### Exercise task:
Print exactly the lines from the first one down to the line that contains "q = m.to_quaternion()", both included, and skip the pictures.

### Dataset extract:
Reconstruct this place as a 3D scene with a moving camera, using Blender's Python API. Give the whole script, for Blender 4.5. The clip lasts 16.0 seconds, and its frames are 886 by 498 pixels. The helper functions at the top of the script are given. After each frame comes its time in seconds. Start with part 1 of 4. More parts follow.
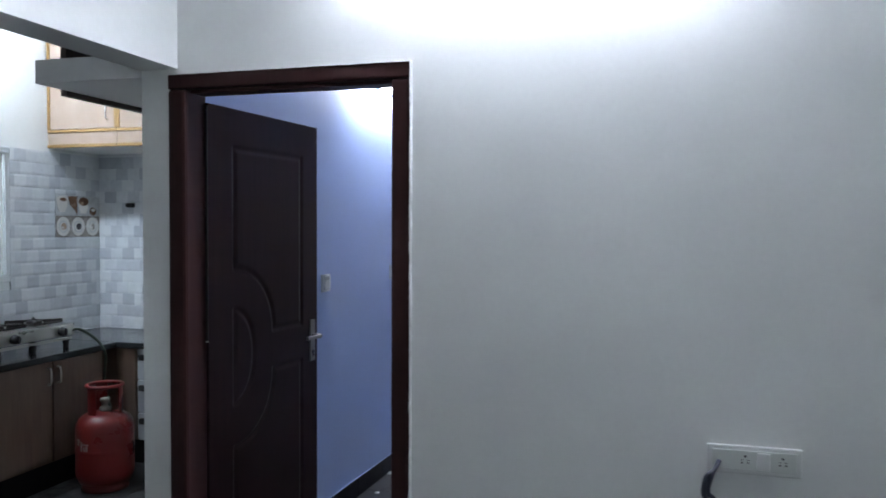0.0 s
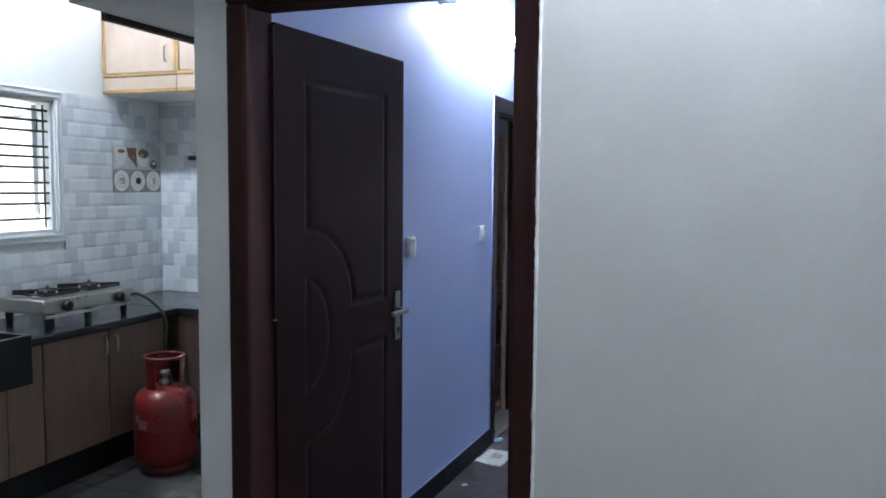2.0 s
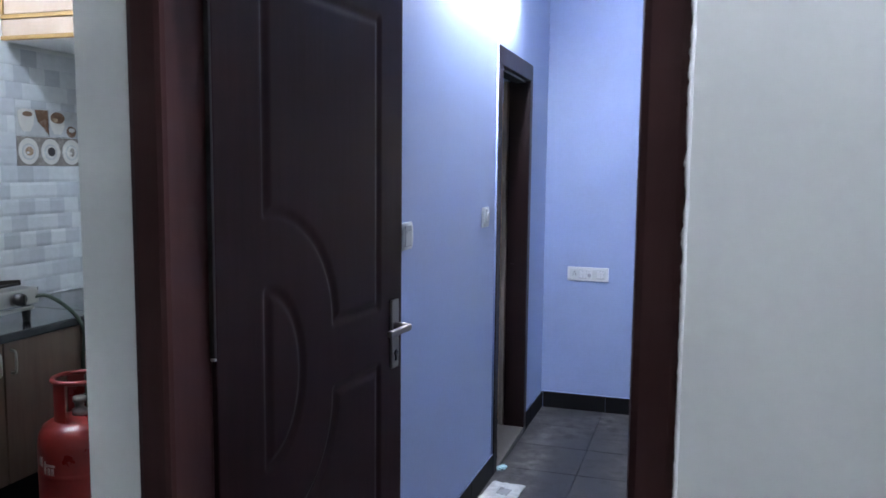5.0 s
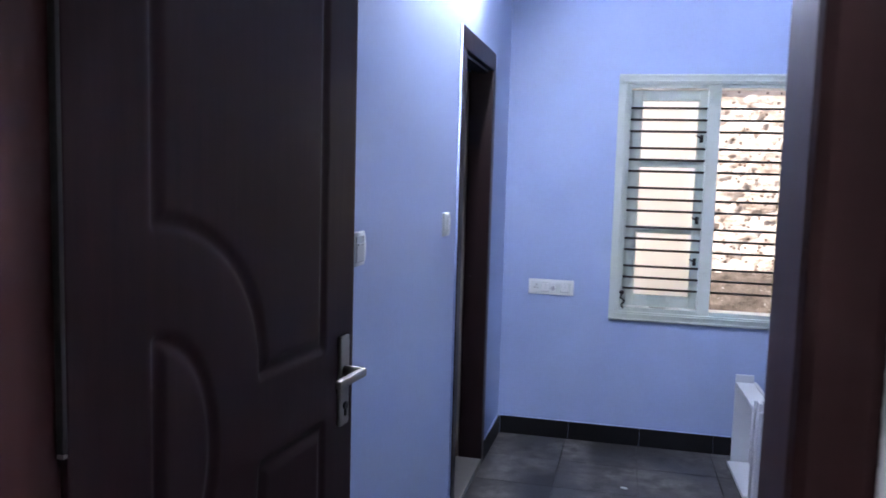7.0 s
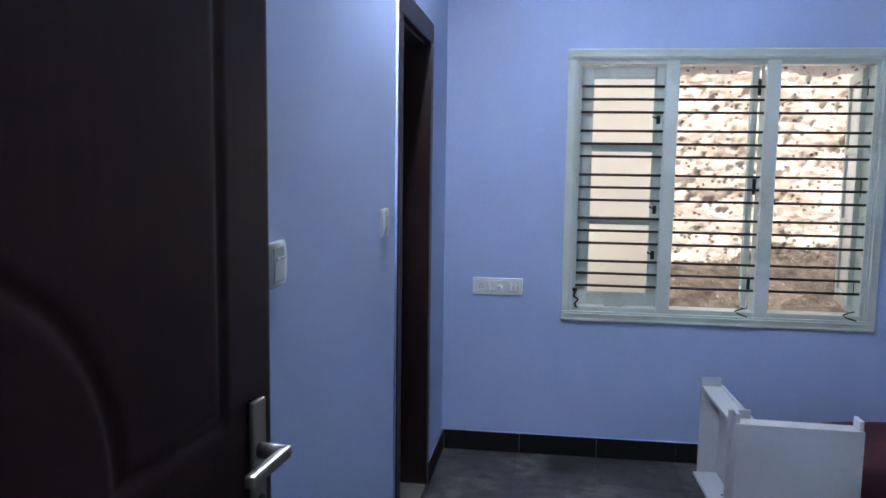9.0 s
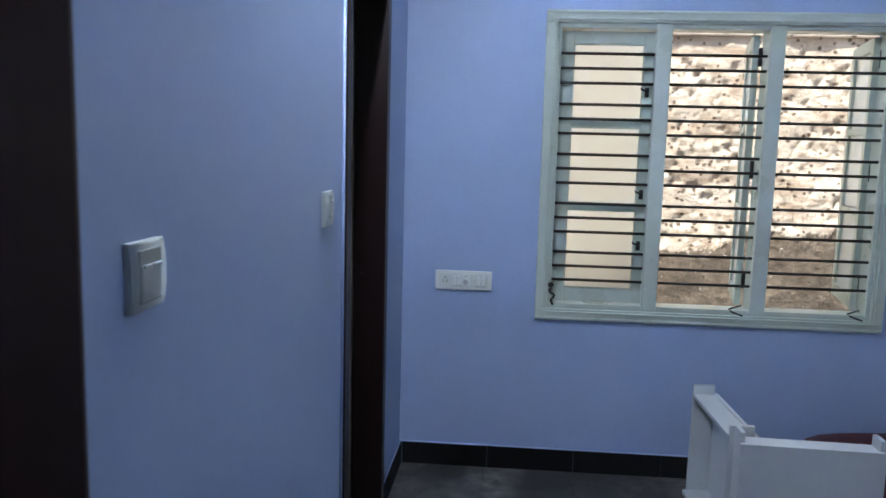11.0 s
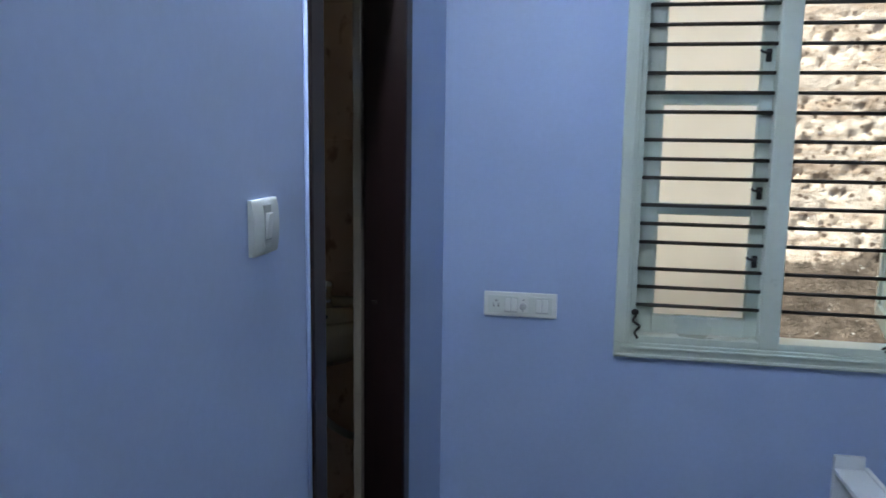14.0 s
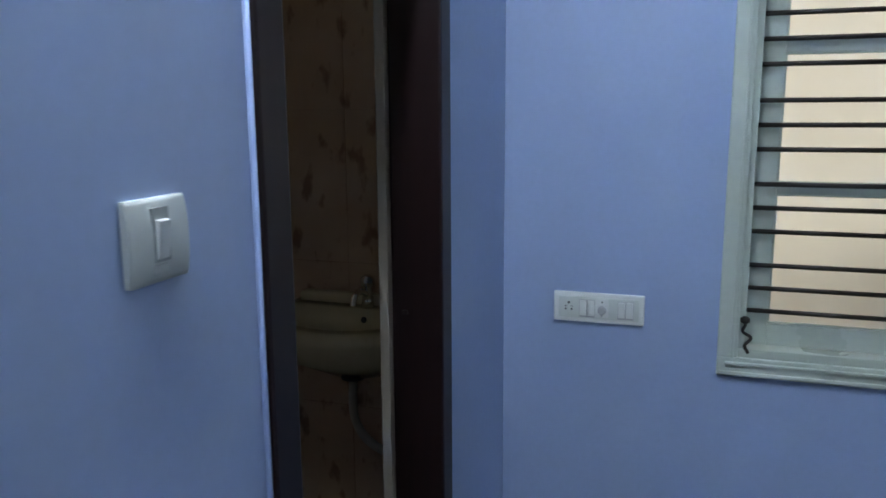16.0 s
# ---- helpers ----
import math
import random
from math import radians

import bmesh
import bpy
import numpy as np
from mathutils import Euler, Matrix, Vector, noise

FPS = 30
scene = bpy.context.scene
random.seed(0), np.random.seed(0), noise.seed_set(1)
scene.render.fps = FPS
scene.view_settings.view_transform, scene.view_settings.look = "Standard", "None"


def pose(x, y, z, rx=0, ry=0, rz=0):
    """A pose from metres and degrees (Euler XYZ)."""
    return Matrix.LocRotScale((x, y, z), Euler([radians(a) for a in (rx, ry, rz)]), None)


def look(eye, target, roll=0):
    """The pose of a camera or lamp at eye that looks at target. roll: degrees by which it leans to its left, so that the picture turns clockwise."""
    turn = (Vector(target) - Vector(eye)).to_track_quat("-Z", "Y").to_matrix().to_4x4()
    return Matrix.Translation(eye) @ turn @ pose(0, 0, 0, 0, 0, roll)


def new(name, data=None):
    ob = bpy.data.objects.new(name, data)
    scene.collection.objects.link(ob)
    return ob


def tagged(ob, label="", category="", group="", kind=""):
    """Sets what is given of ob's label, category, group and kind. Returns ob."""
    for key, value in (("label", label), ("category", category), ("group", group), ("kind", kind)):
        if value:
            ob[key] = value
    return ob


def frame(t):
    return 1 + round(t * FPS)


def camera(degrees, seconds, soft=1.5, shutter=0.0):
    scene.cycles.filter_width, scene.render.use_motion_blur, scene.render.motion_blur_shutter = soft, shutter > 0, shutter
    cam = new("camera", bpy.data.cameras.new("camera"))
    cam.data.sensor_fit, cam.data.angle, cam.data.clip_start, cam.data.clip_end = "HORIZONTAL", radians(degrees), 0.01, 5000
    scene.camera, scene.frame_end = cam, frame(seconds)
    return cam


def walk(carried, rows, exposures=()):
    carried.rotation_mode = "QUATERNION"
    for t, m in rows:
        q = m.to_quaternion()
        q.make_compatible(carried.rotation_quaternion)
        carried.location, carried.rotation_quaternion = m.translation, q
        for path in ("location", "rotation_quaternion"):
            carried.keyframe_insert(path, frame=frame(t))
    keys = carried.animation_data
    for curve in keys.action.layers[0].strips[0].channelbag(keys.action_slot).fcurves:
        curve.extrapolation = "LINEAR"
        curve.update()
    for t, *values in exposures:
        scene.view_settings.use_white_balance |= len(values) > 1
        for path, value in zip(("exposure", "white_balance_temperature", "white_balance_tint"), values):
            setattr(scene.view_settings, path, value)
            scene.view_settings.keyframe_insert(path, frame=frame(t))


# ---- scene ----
cam = camera(59.0, 16.0, soft=1.6, shutter=0.5)
PATH = [
    (0, (-0.02, -0.146, 1.52), (-0.567, 1.777, 1.464), 0.2),
    (0.5, (-0.087, -0.008, 1.507), (-0.71, 1.891, 1.43), 0.2),
    (1, (-0.158, 0.128, 1.505), (-0.855, 1.999, 1.396), -0.1),
    (1.5, (-0.229, 0.235, 1.495), (-0.976, 2.085, 1.353), 0.1),
    (2, (-0.34, 0.361, 1.5), (-1.041, 2.227, 1.34), 0.5),
    (2.5, (-0.408, 0.449, 1.475), (-1.090, 2.321, 1.308), 0.3),
    (3, (-0.443, 0.590, 1.479), (-1.145, 2.452, 1.287), 0.1),
    (3.5, (-0.476, 0.703, 1.459), (-1.203, 2.556, 1.262), 0.2),
    (4, (-0.574, 0.851, 1.453), (-1.287, 2.708, 1.249), 0.6),
    (4.2, (-0.622, 0.904, 1.455), (-1.302, 2.774, 1.247), 0.6),
    (6.3, (-0.869, 1.377, 1.451), (-1.444, 3.283, 1.256), 0.6),
    (6.5, (-0.874, 1.421, 1.447), (-1.444, 3.328, 1.256), 0.7),
    (7, (-0.971, 1.540, 1.440), (-1.421, 3.478, 1.244), 1.6),
    (7.5, (-1.036, 1.612, 1.435), (-1.374, 3.573, 1.231), 1.8),
    (8, (-1.052, 1.727, 1.443), (-1.358, 3.691, 1.220), 1.6),
    (8.2, (-1.073, 1.790, 1.442), (-1.367, 3.757, 1.218), 1.4),
    (10.3, (-1.173, 2.257, 1.425), (-1.359, 4.236, 1.199), 1.2),
    (10.5, (-1.19, 2.316, 1.419), (-1.356, 4.295, 1.184), 1.4),
    (11, (-1.175, 2.45, 1.411), (-1.332, 4.426, 1.147), 1.5),
    (11.5, (-1.161, 2.565, 1.41), (-1.326, 4.539, 1.133), 1.5),
    (12, (-1.163, 2.687, 1.402), (-1.331, 4.659, 1.115), 1.3),
    (12.5, (-1.172, 2.818, 1.408), (-1.321, 4.793, 1.132), 1.7),
    (13, (-1.174, 2.938, 1.399), (-1.302, 4.916, 1.136), 1.7),
    (13.5, (-1.148, 3.089, 1.399), (-1.343, 5.06, 1.125), 1.4),
    (14, (-1.113, 3.211, 1.391), (-1.491, 5.154, 1.103), 0.8),
    (14.5, (-1.101, 3.305, 1.383), (-1.541, 5.232, 1.075), 0.2),
    (15, (-1.113, 3.438, 1.384), (-1.614, 5.347, 1.058), 0.3),
    (15.5, (-1.12, 3.545, 1.377), (-1.667, 5.439, 1.039), 0.1),
    (16, (-1.096, 3.683, 1.379), (-1.716, 5.55, 1.018), -0.4),
]
walk(cam, [(t, look(eye, target, roll)) for t, eye, target, roll in PATH],
     exposures=[(0, 2.31, 6450, 10), (1.5, 2.50, 6440, 10), (3.5, 2.77, 6440, 11), (4.2, 2.81, 6430, 11), (6.4, 2.84, 6360, 14), (7, 2.74, 6340, 15), (7.5, 2.62, 6350, 14), (8.2, 2.46, 6400, 11), (10.5, 2.17, 6490, 3), (12, 2.09, 6500, 1), (16, 2.07, 6520, -1)])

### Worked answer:
Reconstruct this place as a 3D scene with a moving camera, using Blender's Python API. Give the whole script, for Blender 4.5. The clip lasts 16.0 seconds, and its frames are 886 by 498 pixels. The helper functions at the top of the script are given. After each frame comes its time in seconds. Start with part 1 of 4. More parts follow.
0.0 s
2.0 s
5.0 s
7.0 s
9.0 s
11.0 s
14.0 s
16.0 s
# ---- helpers ----
import math
import random
from math import radians

import bmesh
import bpy
import numpy as np
from mathutils import Euler, Matrix, Vector, noise

FPS = 30
scene = bpy.context.scene
random.seed(0), np.random.seed(0), noise.seed_set(1)
scene.render.fps = FPS
scene.view_settings.view_transform, scene.view_settings.look = "Standard", "None"


def pose(x, y, z, rx=0, ry=0, rz=0):
    """A pose from metres and degrees (Euler XYZ)."""
    return Matrix.LocRotScale((x, y, z), Euler([radians(a) for a in (rx, ry, rz)]), None)


def look(eye, target, roll=0):
    """The pose of a camera or lamp at eye that looks at target. roll: degrees by which it leans to its left, so that the picture turns clockwise."""
    turn = (Vector(target) - Vector(eye)).to_track_quat("-Z", "Y").to_matrix().to_4x4()
    return Matrix.Translation(eye) @ turn @ pose(0, 0, 0, 0, 0, roll)


def new(name, data=None):
    ob = bpy.data.objects.new(name, data)
    scene.collection.objects.link(ob)
    return ob


def tagged(ob, label="", category="", group="", kind=""):
    """Sets what is given of ob's label, category, group and kind. Returns ob."""
    for key, value in (("label", label), ("category", category), ("group", group), ("kind", kind)):
        if value:
            ob[key] = value
    return ob


def frame(t):
    return 1 + round(t * FPS)


def camera(degrees, seconds, soft=1.5, shutter=0.0):
    scene.cycles.filter_width, scene.render.use_motion_blur, scene.render.motion_blur_shutter = soft, shutter > 0, shutter
    cam = new("camera", bpy.data.cameras.new("camera"))
    cam.data.sensor_fit, cam.data.angle, cam.data.clip_start, cam.data.clip_end = "HORIZONTAL", radians(degrees), 0.01, 5000
    scene.camera, scene.frame_end = cam, frame(seconds)
    return cam


def walk(carried, rows, exposures=()):
    carried.rotation_mode = "QUATERNION"
    for t, m in rows:
        q = m.to_quaternion()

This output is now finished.